LNG Canada has partnered with HaiSea Marine, which is a company formed between the Haisla Nation and Vancouver-based SeaSpan, to provide two escort tugs and three harbour-assist tugs to safely move the vessel out of the Douglas Channel…once the vessel drops the pilots at Prince Rupert, it starts a seven- to ten-day voyage to its discharge port. To assist with this, they’ll use satellite navigation, weather routing, and a variety of other technologies to get to their port the safest and most efficient way.”

The same would apply to oil tankers from any northern port in BC.

BC’s tanker-safety record

As the small-c conservative Fraser Institute points out: “Pipelines are 2.5 times safer than rail for oil transportation, and oil tankers have [the] safest record of all.”

And it adds: “The history of oil transport off of Canada’s coasts is one of incredible safety, whether of Canadian or foreign origin, long predating federal Bill C-48’s tanker ban. . . .new pipelines and additional transport of oil from (and along) B.C. coastal waters is likely very low environmental risk.
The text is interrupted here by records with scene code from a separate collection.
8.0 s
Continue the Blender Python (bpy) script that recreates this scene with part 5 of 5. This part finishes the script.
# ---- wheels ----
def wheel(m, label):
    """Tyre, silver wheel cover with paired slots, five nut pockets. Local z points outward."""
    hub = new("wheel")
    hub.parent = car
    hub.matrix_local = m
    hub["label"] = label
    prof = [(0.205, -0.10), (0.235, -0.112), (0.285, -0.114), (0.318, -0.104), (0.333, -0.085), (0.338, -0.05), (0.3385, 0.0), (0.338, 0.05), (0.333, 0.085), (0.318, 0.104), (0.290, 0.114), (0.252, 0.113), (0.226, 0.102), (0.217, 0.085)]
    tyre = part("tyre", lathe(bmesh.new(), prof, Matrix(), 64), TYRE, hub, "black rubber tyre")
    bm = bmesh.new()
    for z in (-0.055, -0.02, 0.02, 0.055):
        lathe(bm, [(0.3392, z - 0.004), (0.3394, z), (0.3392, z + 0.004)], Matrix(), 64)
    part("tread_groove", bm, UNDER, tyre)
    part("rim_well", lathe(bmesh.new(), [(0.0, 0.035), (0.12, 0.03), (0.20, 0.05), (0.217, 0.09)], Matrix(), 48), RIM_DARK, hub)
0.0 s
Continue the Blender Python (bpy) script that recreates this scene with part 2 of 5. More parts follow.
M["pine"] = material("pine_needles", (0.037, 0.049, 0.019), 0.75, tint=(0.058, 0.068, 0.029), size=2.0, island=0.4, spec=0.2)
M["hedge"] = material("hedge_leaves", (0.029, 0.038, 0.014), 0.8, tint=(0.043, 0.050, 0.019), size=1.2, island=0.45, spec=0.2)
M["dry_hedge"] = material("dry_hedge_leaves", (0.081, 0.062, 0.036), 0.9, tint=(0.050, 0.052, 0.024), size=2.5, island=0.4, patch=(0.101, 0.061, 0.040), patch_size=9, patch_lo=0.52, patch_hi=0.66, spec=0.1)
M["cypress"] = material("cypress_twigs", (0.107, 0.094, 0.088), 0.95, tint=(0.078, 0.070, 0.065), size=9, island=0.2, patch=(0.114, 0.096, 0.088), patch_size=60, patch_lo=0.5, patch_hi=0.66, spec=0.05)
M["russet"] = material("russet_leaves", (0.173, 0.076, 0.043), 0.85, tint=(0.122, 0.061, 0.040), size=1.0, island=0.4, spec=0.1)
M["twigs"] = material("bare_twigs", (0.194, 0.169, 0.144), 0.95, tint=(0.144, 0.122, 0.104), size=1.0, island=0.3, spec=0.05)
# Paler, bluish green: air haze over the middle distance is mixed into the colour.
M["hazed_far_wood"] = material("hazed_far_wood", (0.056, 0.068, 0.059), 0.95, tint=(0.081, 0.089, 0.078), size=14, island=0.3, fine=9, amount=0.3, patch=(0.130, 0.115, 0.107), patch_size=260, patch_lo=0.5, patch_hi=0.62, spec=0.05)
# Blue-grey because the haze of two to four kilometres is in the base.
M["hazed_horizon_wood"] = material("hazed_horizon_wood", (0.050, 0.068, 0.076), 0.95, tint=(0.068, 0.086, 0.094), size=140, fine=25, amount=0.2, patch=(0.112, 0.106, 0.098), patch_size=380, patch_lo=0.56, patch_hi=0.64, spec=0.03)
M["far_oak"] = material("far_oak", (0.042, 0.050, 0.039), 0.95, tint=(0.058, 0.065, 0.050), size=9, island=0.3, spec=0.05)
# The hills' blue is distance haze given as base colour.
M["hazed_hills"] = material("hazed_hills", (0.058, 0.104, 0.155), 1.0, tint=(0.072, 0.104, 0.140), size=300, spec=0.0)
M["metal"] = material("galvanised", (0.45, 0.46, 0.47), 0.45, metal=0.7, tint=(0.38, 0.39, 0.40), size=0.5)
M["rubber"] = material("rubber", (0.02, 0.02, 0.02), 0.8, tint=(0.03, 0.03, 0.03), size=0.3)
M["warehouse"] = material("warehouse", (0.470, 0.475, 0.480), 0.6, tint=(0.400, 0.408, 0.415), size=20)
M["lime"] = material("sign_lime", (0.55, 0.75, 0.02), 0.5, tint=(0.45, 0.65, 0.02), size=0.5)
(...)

In the meantime, a regular stream of oil tankers and large fuel-capacity ships have been cruising up and down the B.C. coast between Alaska and U.S. west coast ports for decades with great safety records.”

This last refers to the 200-230 tankers a year that now carry crude oil from Alaska through Canadian waters south of Haida Gwaii and then down BC’s Inside Passage or outer coastal waters to Juan de Fuca Strait and Washington refineries.

While these tankers do not transit Hecate Strait (the north end of which is the area of concern about spills from tankers from Prince Rupert or Kitimat) all these US tankers are double-hulled, must report positions, speeds and routes in real-time, must carry certified pilots, must use traffic-separation routes (like traffic lanes), and must slow to 11 knots in sensitive areas.

And as Pipeline Action says: “Canada is not inferior — If Norway can move tankers safely through fjords, if Japan can operate in some of the busiest waterways on Earth, if Alaska balances ecological protection with responsible shipping and if Eastern Canadian ports manage tankers every day, then Canada’s West Coast, with its governance standards, technical capacity and Indigenous partnership potential, can certainly do so.”